> [Task to carry out]:
Search the material below for the word "part" and copy every line in which it occurs.

— START Information provided —

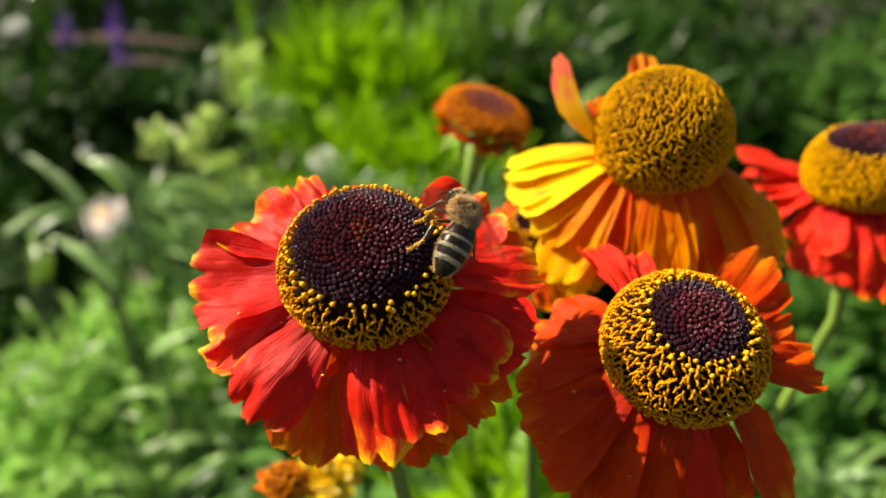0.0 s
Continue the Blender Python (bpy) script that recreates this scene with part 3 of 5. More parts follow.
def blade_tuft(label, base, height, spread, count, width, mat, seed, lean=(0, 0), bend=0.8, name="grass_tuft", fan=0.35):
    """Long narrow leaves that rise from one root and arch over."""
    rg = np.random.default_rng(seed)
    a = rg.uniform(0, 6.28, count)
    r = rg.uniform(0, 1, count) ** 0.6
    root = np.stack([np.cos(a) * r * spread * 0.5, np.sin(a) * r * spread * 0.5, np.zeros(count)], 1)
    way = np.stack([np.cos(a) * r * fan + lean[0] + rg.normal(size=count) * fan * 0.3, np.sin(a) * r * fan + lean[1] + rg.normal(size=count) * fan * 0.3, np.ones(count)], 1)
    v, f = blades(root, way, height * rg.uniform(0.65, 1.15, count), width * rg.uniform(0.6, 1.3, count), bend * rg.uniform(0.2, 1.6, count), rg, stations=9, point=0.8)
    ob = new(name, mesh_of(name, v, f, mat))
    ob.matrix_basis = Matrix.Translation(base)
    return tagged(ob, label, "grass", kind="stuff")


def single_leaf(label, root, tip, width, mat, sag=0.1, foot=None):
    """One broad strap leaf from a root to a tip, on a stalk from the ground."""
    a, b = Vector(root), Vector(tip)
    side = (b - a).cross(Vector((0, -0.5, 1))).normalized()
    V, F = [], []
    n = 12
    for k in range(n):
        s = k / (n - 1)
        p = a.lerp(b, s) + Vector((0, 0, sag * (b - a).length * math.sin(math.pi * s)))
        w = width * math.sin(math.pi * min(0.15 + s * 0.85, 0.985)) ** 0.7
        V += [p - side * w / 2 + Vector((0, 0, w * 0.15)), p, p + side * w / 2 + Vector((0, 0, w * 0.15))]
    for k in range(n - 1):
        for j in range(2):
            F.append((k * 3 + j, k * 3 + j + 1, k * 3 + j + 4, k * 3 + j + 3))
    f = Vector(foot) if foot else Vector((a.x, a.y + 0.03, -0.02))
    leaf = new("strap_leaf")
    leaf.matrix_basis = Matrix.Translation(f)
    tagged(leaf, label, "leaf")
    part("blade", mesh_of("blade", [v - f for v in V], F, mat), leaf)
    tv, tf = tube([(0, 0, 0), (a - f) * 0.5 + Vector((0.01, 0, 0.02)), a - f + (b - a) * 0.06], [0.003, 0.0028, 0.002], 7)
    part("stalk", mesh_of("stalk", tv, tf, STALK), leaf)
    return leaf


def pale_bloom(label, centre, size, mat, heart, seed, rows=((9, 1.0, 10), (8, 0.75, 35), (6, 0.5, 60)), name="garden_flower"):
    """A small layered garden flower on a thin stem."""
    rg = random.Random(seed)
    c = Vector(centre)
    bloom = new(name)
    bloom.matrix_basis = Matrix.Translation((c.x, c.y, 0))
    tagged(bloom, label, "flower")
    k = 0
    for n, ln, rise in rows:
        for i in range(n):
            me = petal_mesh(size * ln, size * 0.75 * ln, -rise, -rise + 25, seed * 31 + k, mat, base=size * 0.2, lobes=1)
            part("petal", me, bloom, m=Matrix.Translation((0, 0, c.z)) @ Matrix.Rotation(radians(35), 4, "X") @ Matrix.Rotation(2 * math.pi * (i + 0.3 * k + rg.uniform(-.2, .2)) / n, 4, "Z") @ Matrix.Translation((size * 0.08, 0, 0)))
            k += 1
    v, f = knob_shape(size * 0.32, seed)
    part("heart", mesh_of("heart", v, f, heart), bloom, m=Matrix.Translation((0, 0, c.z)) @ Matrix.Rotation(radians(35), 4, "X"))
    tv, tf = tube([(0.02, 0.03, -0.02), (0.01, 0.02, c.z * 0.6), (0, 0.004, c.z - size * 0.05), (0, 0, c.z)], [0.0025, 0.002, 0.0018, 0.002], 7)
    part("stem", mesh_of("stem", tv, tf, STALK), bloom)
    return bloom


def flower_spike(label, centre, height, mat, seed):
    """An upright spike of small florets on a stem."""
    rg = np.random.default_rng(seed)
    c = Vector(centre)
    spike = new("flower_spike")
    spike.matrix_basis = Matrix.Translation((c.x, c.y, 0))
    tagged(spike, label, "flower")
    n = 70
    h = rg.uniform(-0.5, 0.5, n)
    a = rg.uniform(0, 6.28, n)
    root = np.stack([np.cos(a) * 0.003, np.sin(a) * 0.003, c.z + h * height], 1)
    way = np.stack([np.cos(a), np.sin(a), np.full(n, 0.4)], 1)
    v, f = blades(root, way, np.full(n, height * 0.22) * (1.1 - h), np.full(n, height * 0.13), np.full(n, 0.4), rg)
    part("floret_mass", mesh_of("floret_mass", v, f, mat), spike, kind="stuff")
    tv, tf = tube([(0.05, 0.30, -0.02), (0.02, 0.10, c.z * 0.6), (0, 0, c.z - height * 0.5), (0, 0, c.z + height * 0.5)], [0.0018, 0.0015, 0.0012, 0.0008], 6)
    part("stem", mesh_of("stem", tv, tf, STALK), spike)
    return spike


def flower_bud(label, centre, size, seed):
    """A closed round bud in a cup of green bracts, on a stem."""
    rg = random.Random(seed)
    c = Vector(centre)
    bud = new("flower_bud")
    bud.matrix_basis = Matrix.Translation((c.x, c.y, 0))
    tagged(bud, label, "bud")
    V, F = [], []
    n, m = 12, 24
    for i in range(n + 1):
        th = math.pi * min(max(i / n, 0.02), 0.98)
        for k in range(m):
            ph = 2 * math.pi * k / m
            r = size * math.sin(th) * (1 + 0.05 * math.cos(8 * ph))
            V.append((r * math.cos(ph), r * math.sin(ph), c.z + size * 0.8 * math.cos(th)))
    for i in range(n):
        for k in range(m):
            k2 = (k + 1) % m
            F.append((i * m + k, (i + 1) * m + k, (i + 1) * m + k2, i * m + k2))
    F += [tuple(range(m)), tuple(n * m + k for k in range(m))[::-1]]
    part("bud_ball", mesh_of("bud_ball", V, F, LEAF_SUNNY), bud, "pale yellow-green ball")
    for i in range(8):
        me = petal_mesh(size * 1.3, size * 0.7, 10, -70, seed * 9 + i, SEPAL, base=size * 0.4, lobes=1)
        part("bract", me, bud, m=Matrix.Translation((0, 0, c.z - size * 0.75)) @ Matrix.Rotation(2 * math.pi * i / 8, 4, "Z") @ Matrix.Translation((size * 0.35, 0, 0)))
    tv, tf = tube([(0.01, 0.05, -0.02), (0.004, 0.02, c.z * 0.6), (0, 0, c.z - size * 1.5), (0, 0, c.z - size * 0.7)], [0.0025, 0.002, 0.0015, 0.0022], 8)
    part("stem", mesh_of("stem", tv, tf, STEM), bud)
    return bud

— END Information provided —

> [Result]:
Continue the Blender Python (bpy) script that recreates this scene with part 3 of 5. More parts follow.
    part("blade", mesh_of("blade", [v - f for v in V], F, mat), leaf)
    part("stalk", mesh_of("stalk", tv, tf, STALK), leaf)
            part("petal", me, bloom, m=Matrix.Translation((0, 0, c.z)) @ Matrix.Rotation(radians(35), 4, "X") @ Matrix.Rotation(2 * math.pi * (i + 0.3 * k + rg.uniform(-.2, .2)) / n, 4, "Z") @ Matrix.Translation((size * 0.08, 0, 0)))
    part("heart", mesh_of("heart", v, f, heart), bloom, m=Matrix.Translation((0, 0, c.z)) @ Matrix.Rotation(radians(35), 4, "X"))
    part("stem", mesh_of("stem", tv, tf, STALK), bloom)
    part("floret_mass", mesh_of("floret_mass", v, f, mat), spike, kind="stuff")
    part("stem", mesh_of("stem", tv, tf, STALK), spike)
    part("bud_ball", mesh_of("bud_ball", V, F, LEAF_SUNNY), bud, "pale yellow-green ball")
        part("bract", me, bud, m=Matrix.Translation((0, 0, c.z - size * 0.75)) @ Matrix.Rotation(2 * math.pi * i / 8, 4, "Z") @ Matrix.Translation((size * 0.35, 0, 0)))
    part("stem", mesh_of("stem", tv, tf, STEM), bud)